Running a data science pipeline generated from Python code

In the previous section, you created a simple pipeline by using the GUI pipeline editor.
It’s often desirable to create pipelines by using code that can be version-controlled and shared with others.
The kfp-tekton SDK provides a Python API for creating pipelines.
The SDK is available as a Python package that you can install by using the pip install kfp-tekton command.
With this package, you can use Python code to create a pipeline and then compile it to Tekton YAML.
Then you can import the YAML code into OpenShift AI.

This lab does not delve into the details of how to use the SDK. Instead, it provides the files for you to view and upload.
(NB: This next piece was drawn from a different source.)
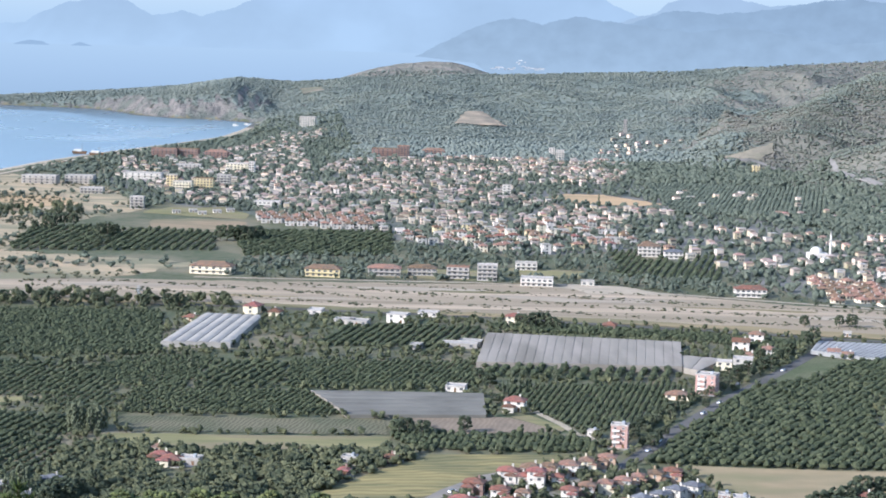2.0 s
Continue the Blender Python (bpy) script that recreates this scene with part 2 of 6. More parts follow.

  1. Optionally, view the provided Python code in your Jupyter environment by navigating to the fraud-detection/pipeline folder. It contains the following files:

    • 5_get_data_train_upload.py is the main pipeline code.

    • get_data.py, train_model.py, and upload.py are the three components of the pipeline.

    • build.sh is a script that builds the pipeline and creates the YAML file.`

  2. The generated 5_get_data_train_upload.yaml file is located one level up, in the fraud-detection directory.

  3. Right-click the 5_get_data_train_upload.yaml file and then click Download.

    Download Pipeline YAML
  4. Go back to your project in the OpenShift AI Dashboard

  5. Upload the 5_get_data_train_upload.yaml file to OpenShift AI.

    1. In the Data Science dashboard, navigate to your data science project page and then click Import pipeline.

      dsp pipeline import
    2. Provide values:

      • for Pipeline name: Python pipeline

      • for Pipeline description: Pipeline written in Python and converted using kftp-tekton

    3. Click Upload and then select 5_get_data_train_upload.yaml from your local files to upload the pipeline.

      dsp pipline import upload
    4. Click Import pipeline to import and save the pipeline.

  6. The pipeline shows in the list of pipelines but does not execute. This is normal

  7. Expand the pipeline item

    Expand Pipeline
  8. Click Create run.

    Create Pipeline Run
  9. On the Create run page, enter a Name. You can leave the other fields with their default values.

    Create Pipeline Run form
  10. Click Create to create the run.

    A new run starts immediately and opens the run details page.

    pipeline run in progress

There you have it: a pipeline created in Python, now running in OpenShift AI.